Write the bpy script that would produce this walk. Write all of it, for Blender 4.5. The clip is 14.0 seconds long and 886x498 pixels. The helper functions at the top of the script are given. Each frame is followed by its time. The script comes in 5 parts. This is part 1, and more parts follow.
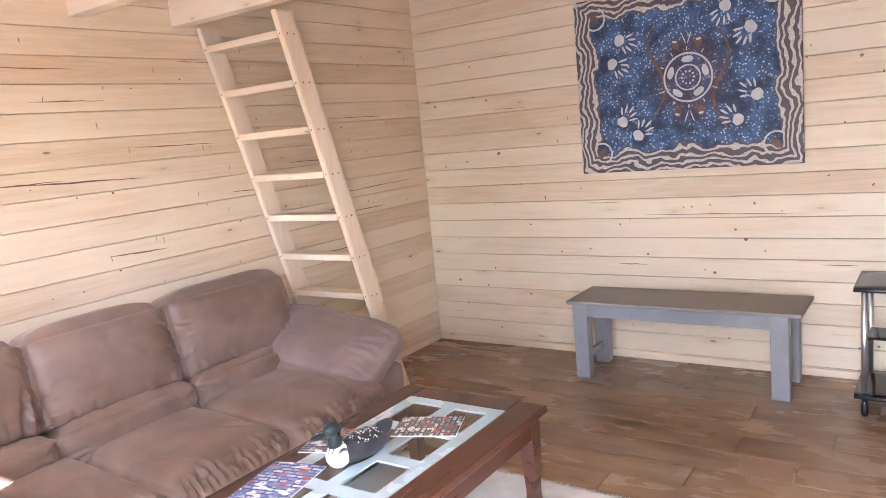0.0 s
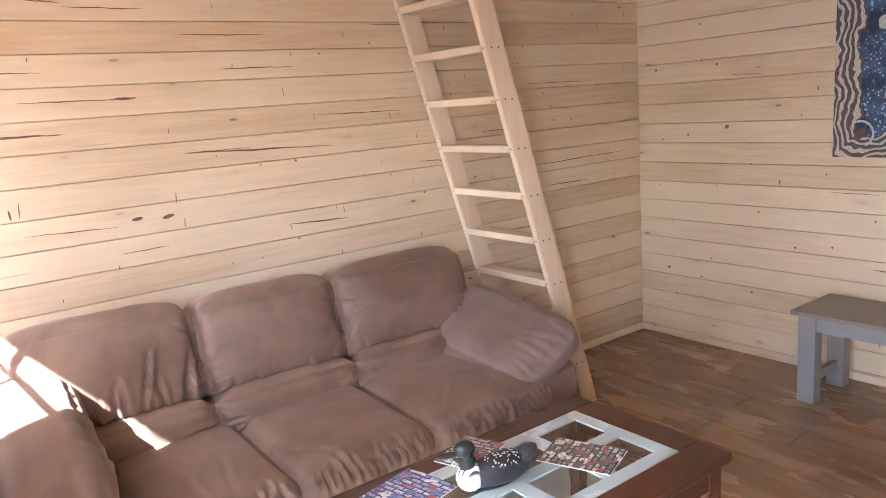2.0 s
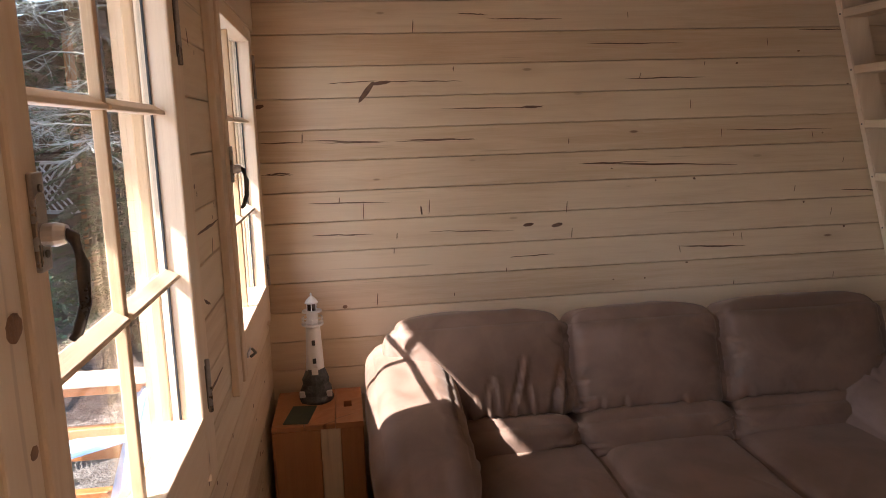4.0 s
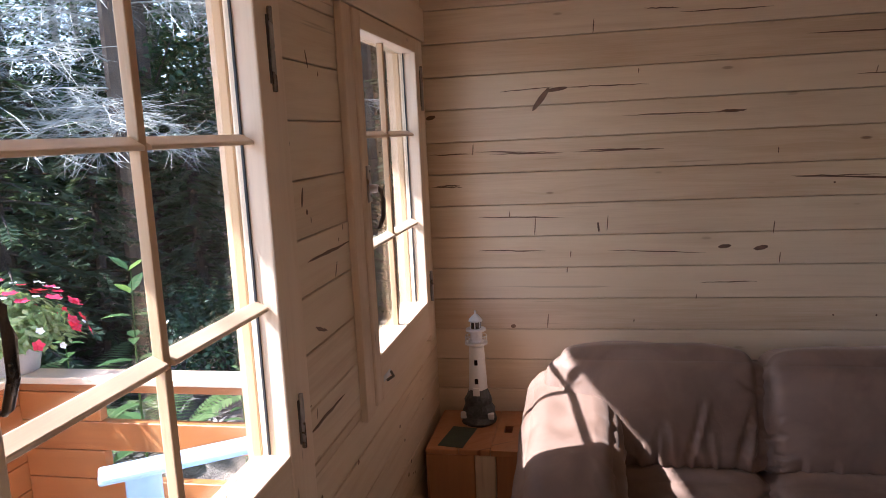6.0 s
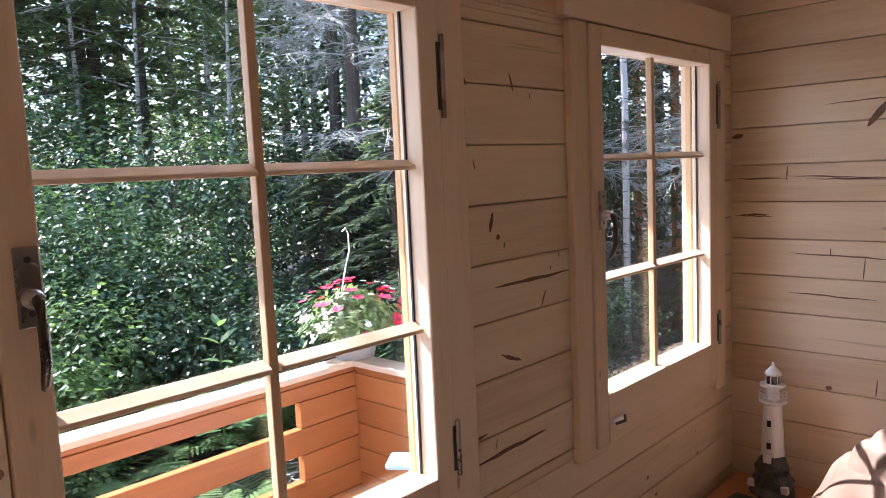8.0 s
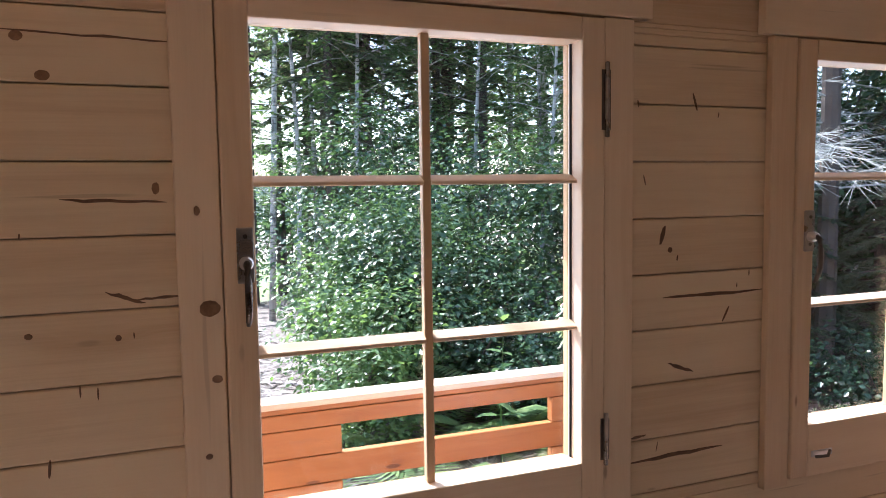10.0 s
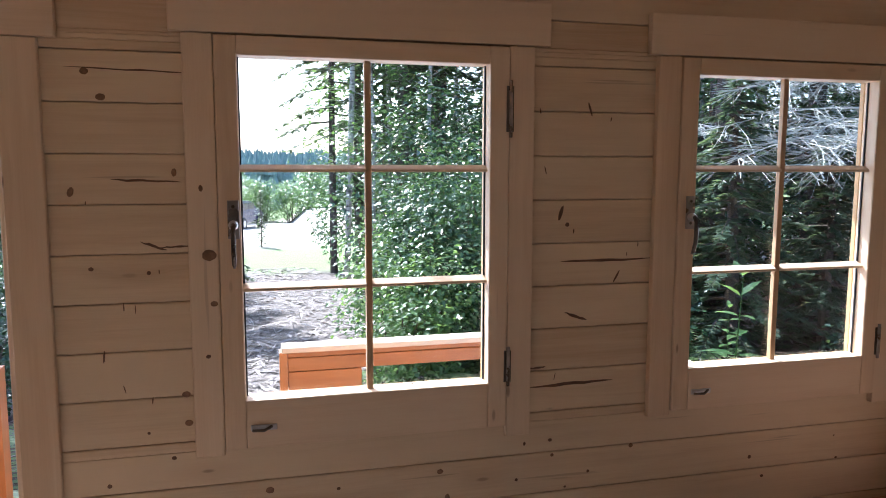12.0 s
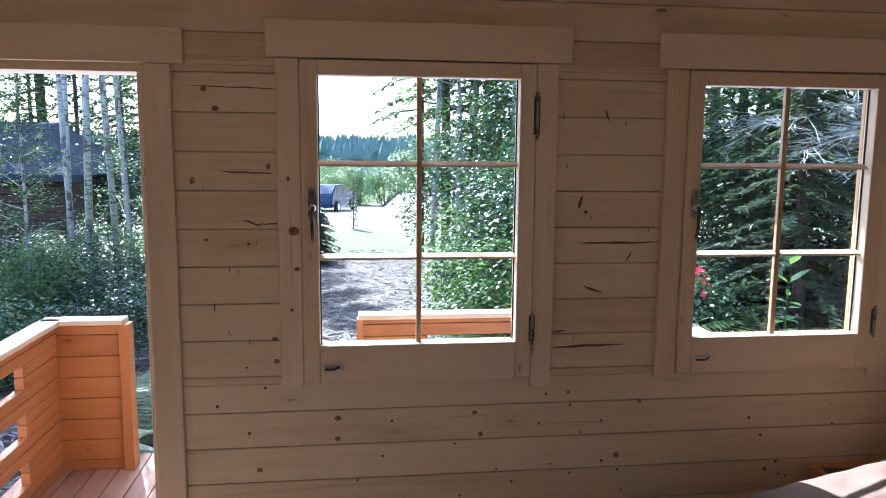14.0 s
────
Aim of the task:
Reproduce every line exactly and omit all pictures.

Answer to this problem:
Write the bpy script that would produce this walk. Write all of it, for Blender 4.5. The clip is 14.0 seconds long and 886x498 pixels. The helper functions at the top of the script are given. Each frame is followed by its time. The script comes in 5 parts. This is part 1, and more parts follow.
0.0 s
2.0 s
4.0 s
6.0 s
8.0 s
10.0 s
12.0 s
14.0 s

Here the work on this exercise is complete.